= Eye-rolling =

Facial expression showing disrespect or contempt

Emoji illustrating eye-rolling

Eye-rolling is a gesture in which a person briefly turns their eyes upward, often in an arcing motion from one side to the other. In the Anglosphere, it has been identified as a passive-aggressive response to an undesirable situation or person. The gesture is used to disagree or dismiss or express contempt for the targeted person without physical contact.

== History ==
Eye-rolling has been present in literature since at least the reign of Augustus, appearing in book 12, line 939 of Vergil's Aeneid, "... volvens oculos...". William Shakespeare periodically would use the gesture in his works to portray lust or passion for another character, as used in his poem The Rape of Lucrece.

== In society ==

Someone rolling their eyes

Eye-rolling is one of the most common forms of non-verbal communication among humans. A study of teenage girls in the eastern US found the eye-roll gesture to be their most common expression of displeasure. Thirteen-year-old girls use eye-rolling as the main sign of aggression towards their peers in social situations. Eye-rolling is often accompanied by crossing of the arms and throwing the head or body back in an increased effort to symbolise avoidance or displeasure.

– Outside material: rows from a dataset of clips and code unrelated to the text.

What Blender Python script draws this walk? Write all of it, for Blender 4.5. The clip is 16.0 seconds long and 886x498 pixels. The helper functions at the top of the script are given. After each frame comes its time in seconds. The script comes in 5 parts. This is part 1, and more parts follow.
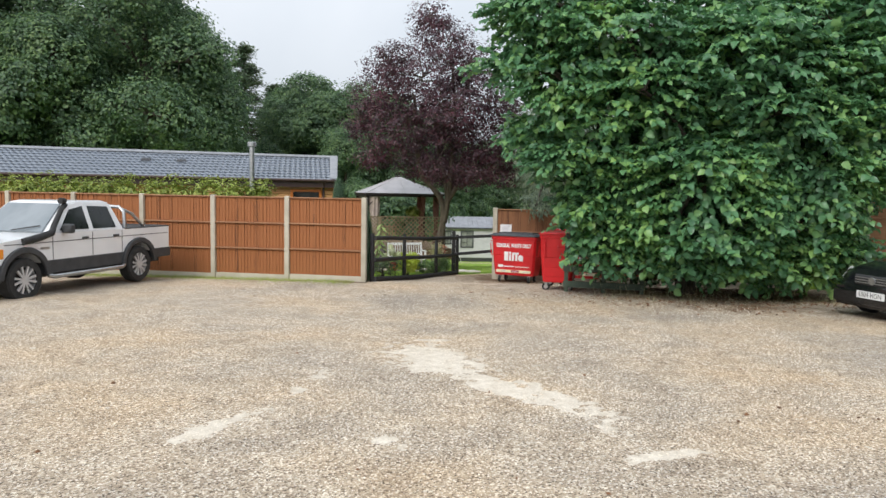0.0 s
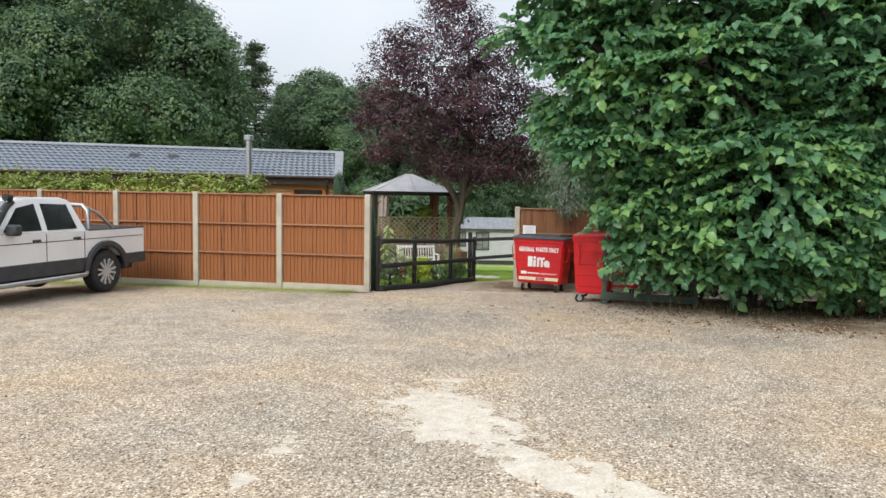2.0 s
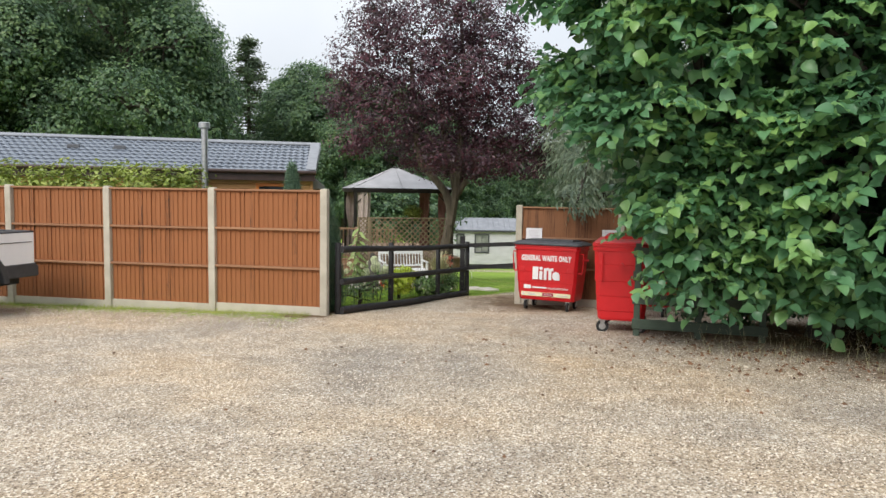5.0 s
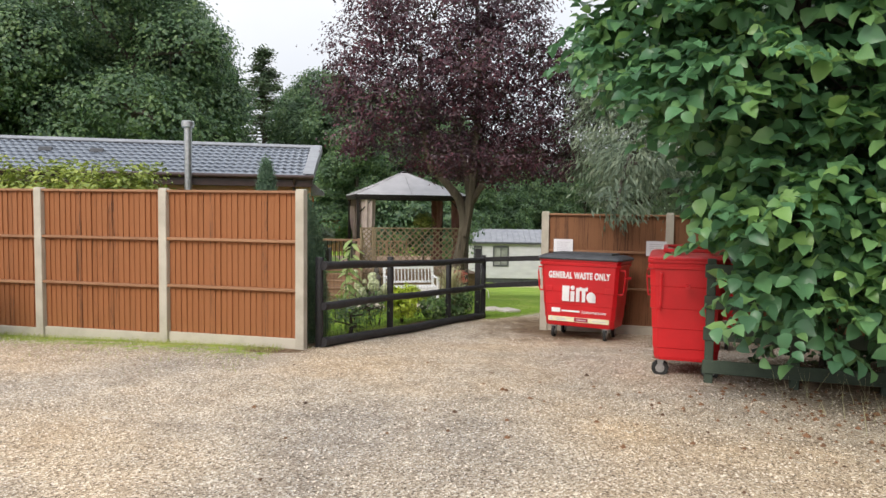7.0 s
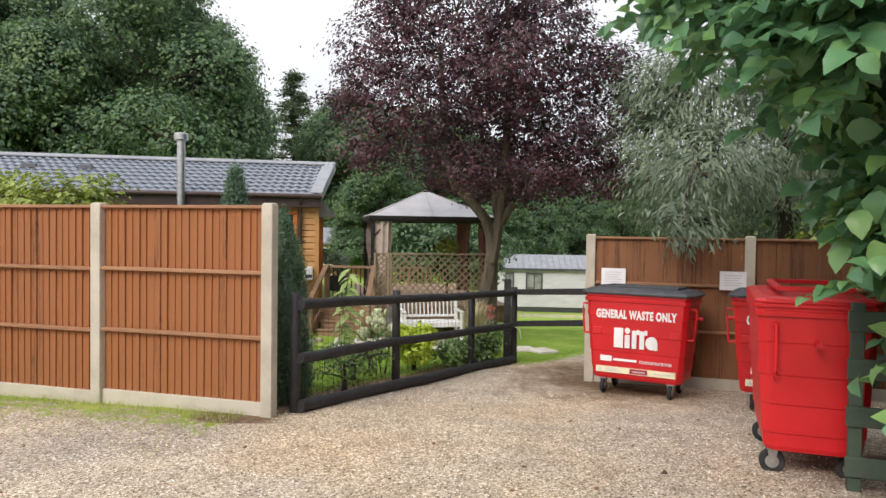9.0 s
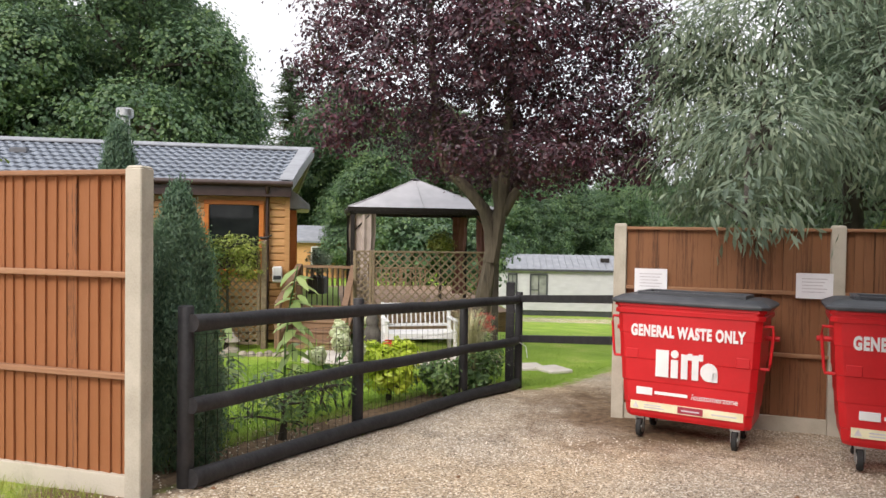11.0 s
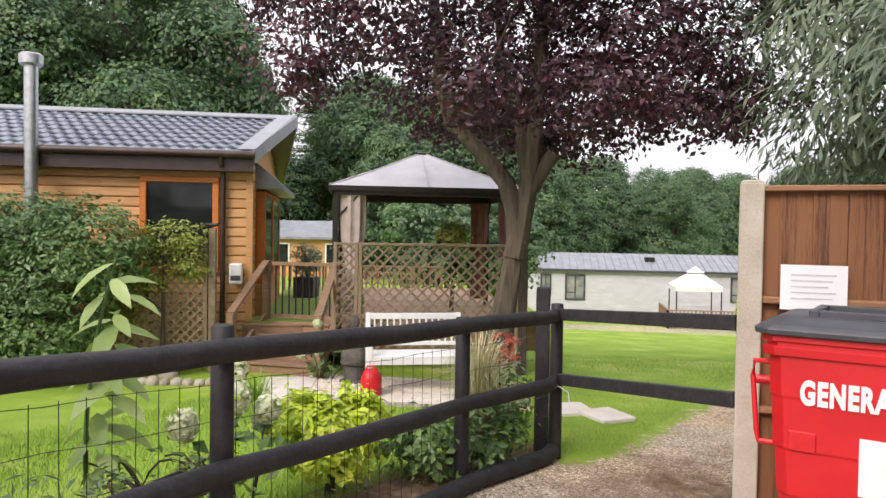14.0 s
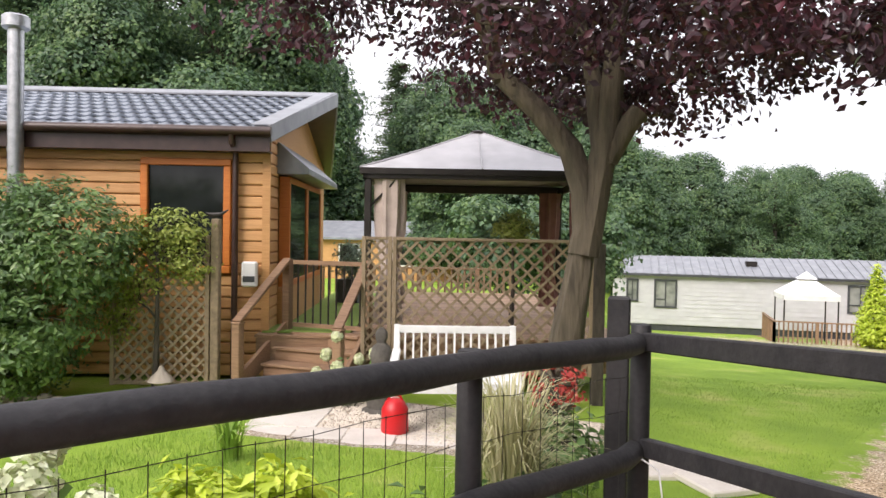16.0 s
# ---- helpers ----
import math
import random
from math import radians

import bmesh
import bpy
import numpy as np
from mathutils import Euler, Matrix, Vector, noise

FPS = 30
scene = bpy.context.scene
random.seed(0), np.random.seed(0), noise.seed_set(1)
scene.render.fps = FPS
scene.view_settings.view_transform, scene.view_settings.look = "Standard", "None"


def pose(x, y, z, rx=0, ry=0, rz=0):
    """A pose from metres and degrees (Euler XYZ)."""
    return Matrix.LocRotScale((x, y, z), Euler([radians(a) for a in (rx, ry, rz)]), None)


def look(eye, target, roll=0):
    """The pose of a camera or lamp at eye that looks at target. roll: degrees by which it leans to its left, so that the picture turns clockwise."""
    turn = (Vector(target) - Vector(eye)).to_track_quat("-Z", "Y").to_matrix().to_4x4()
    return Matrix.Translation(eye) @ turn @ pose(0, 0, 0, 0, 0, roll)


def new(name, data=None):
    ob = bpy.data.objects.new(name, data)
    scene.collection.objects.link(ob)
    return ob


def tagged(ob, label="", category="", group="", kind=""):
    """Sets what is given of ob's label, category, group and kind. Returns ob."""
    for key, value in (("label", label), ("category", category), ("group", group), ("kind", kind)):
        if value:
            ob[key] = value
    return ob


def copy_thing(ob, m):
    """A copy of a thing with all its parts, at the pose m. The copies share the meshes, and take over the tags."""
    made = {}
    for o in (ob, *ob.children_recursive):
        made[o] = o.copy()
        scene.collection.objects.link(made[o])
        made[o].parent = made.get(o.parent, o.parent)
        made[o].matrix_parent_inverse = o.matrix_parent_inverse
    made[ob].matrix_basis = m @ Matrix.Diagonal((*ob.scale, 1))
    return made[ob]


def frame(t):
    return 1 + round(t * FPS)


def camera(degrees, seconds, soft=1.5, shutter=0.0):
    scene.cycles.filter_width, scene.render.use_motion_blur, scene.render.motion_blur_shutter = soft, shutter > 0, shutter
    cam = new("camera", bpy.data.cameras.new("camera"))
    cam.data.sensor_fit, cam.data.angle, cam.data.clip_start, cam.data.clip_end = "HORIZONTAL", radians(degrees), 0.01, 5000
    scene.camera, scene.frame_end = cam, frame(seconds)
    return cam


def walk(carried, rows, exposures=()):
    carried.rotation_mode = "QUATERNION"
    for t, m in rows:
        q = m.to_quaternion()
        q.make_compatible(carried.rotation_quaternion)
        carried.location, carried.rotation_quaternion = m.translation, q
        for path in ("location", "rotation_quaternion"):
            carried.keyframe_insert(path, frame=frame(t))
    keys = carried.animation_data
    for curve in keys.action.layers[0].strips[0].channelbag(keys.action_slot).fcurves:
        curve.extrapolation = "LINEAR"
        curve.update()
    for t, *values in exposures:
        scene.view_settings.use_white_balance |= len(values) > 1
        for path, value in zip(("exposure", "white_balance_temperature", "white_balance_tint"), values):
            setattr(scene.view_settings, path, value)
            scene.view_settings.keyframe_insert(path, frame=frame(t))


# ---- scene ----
cam = camera(64.1, 16.0)
METRES, EYE, TILT, LEAN, TURN = 17.4, 1.6, 0.0, 0.0, 0.0
ROWS = [
    (0.0, 0.0, 0.0, 0.0, 0.08, -4.51, -1.04),
    (0.5, -0.0008, 0.0318, 0.0003, 0.57, -4.49, -1.02),
    (1.0, -0.003, 0.062, -0.0014, 0.98, -4.48, -1.02),
    (1.5, -0.002, 0.0939, -0.0035, 1.09, -4.49, -0.97),
    (2.0, -0.0028, 0.1243, -0.0056, 1.16, -4.44, -0.98),
    (2.5, -0.0017, 0.1536, -0.0071, 1.22, -4.42, -0.95),
    (3.0, -0.0014, 0.1863, -0.0076, 1.26, -4.44, -0.93),
    (3.5, -0.0003, 0.214, -0.0074, 1.3, -4.41, -0.92),
    (4.0, 0.0042, 0.2447, -0.0088, 1.32, -4.41, -0.89),
    (6.5, 0.0195, 0.4051, -0.0148, 1.53, -4.39, -0.8),
    (7.0, 0.0179, 0.438, -0.0179, 2.88, -3.44, -0.75),
    (7.5, 0.0197, 0.4697, -0.0192, 4.79, -1.86, -0.78),
    (8.0, 0.0185, 0.5011, -0.0206, 5.26, -1.53, -0.78),
    (8.5, 0.0199, 0.5305, -0.0209, 5.44, -1.43, -0.76),
    (9.0, 0.0205, 0.5624, -0.0205, 5.51, -1.46, -0.76),
    (11.5, 0.0197, 0.7245, -0.0293, 5.92, -1.4, -0.87),
    (12.0, 0.0196, 0.7559, -0.0304, 6.15, -1.4, -0.88),
    (12.5, 0.0188, 0.789, -0.0317, 6.33, -1.45, -0.9),
    (13.0, 0.0169, 0.8211, -0.034, 7.24, -1.49, -0.94),
    (13.5, 0.0195, 0.851, -0.0359, 8.0, -1.41, -0.88),
    (14.0, 0.0192, 0.8815, -0.0384, 8.38, -1.45, -0.89),
    (14.5, 0.0222, 0.9099, -0.0386, 8.82, -1.42, -0.84),
    (15.0, 0.0229, 0.939, -0.0394, 9.31, -1.47, -0.88),
    (15.5, 0.019, 0.9671, -0.0414, 11.57, -1.5, -1.01),
    (16.0, 0.0221, 0.9959, -0.0459, 15.22, -1.24, -1.01),
]
walk(cam, [(t, pose(0, 0, EYE, TILT, LEAN, TURN) @ pose(METRES * x, METRES * y, METRES * z, 90 + pitch, roll, yaw)) for t, x, y, z, yaw, pitch, roll in ROWS],
     [(0, 0.40, 6500, 10), (4, 0.48, 6550, 10), (6.5, 0.54, 6700, 12), (9, 0.62, 6800, 14), (12.5, 0.84, 6850, 16), (14.5, 0.91, 6850, 18), (16, 1.0, 6850, 18)])

# ---- world, sun ----
world = bpy.data.worlds.new("overcast")
scene.world = world
world.use_nodes = True
wn, wl = world.node_tree.nodes, world.node_tree.links
sky = wn.new("ShaderNodeTexSky")
sky.sky_type = "NISHITA"
sky.sun_disc = False
sky.sun_elevation, sky.sun_rotation = radians(39), radians(207)
sky.air_density, sky.dust_density = 1.0, 3.0
cloud = wn.new("ShaderNodeTexNoise")
cloud.inputs["Scale"].default_value = 2.2
cloud.inputs["Detail"].default_value = 5
cramp = wn.new("ShaderNodeValToRGB")
cramp.color_ramp.elements[0].position, cramp.color_ramp.elements[1].position = 0.3, 0.75
cramp.color_ramp.elements[0].color = (6.2, 6.7, 7.3, 1)
cramp.color_ramp.elements[1].color = (8.2, 8.5, 8.9, 1)
wmix = wn.new("ShaderNodeMix")
wmix.data_type = "RGBA"
wmix.inputs[0].default_value = 0.88
wl.new(cloud.outputs["Fac"], cramp.inputs["Fac"])
wl.new(sky.outputs[0], wmix.inputs[6])
wl.new(cramp.outputs[0], wmix.inputs[7])
wtc, wsep, wmap, wmul = wn.new("ShaderNodeTexCoord"), wn.new("ShaderNodeSeparateXYZ"), wn.new("ShaderNodeMapRange"), wn.new("ShaderNodeVectorMath")
wmul.operation = "SCALE"
wmap.inputs[3].default_value, wmap.inputs[4].default_value = 0.71, 1.45
wl.new(wtc.outputs["Generated"], wsep.inputs[0])
wl.new(wsep.outputs[2], wmap.inputs[0])
wl.new(wmix.outputs[2], wmul.inputs[0])
wl.new(wmap.outputs[0], wmul.inputs["Scale"])
wl.new(wmul.outputs[0], wn["Background"].inputs[0])
wn["Background"].inputs[1].default_value = 0.11
sun = new("sun", bpy.data.lights.new("sun", "SUN"))
sun.data.energy, sun.data.angle, sun.data.color = 1.5, radians(25), (1.0, 0.96, 0.9)
sun.matrix_world = look((-10, -20, 18), (0, 0, 0))


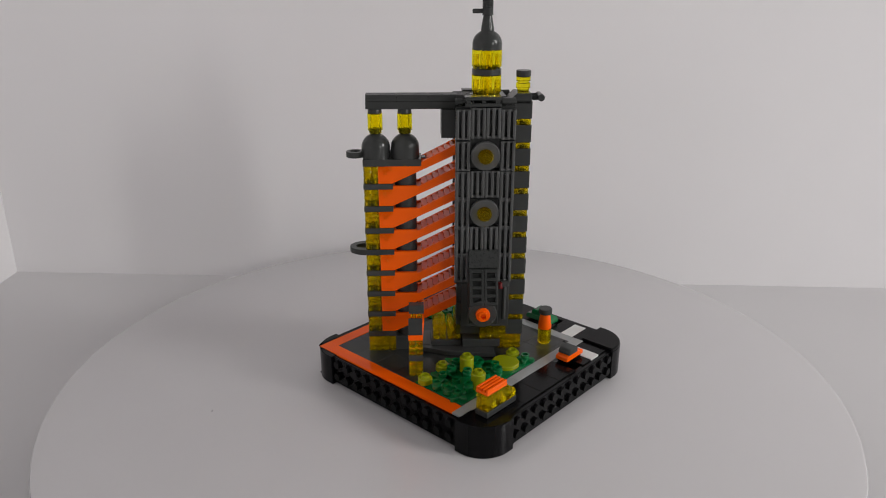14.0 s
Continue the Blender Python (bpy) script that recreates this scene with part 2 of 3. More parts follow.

A study conducted by John Gottman states that contemptuous behaviours like eye-rolling is the top factor of predicting divorce, followed by criticism, defensiveness, and stonewalling.

In 2010, members of the city council of Elmhurst, Illinois, wished to make a law outlawing eye-rolling.

== Evolution ==
There has been much speculation about the hypothesis that eye-rolling is an evolutionary trait of women, which would explain why it is performed more by women than their male counterparts. Psychologists suggest that it was developed as "a low-risk way to express aggression and disapproval". Women in the past were more motivated to use survival tactics that did not involve physical violence in conflict including cut-eye, or side-eye, likely related to maternal instincts. The action of looking away in rejection or disapproval has been traced to many different cultures, who use eye-rolling for similar purposes, suggesting that it is a somewhat innate reaction to unpleasant stimuli.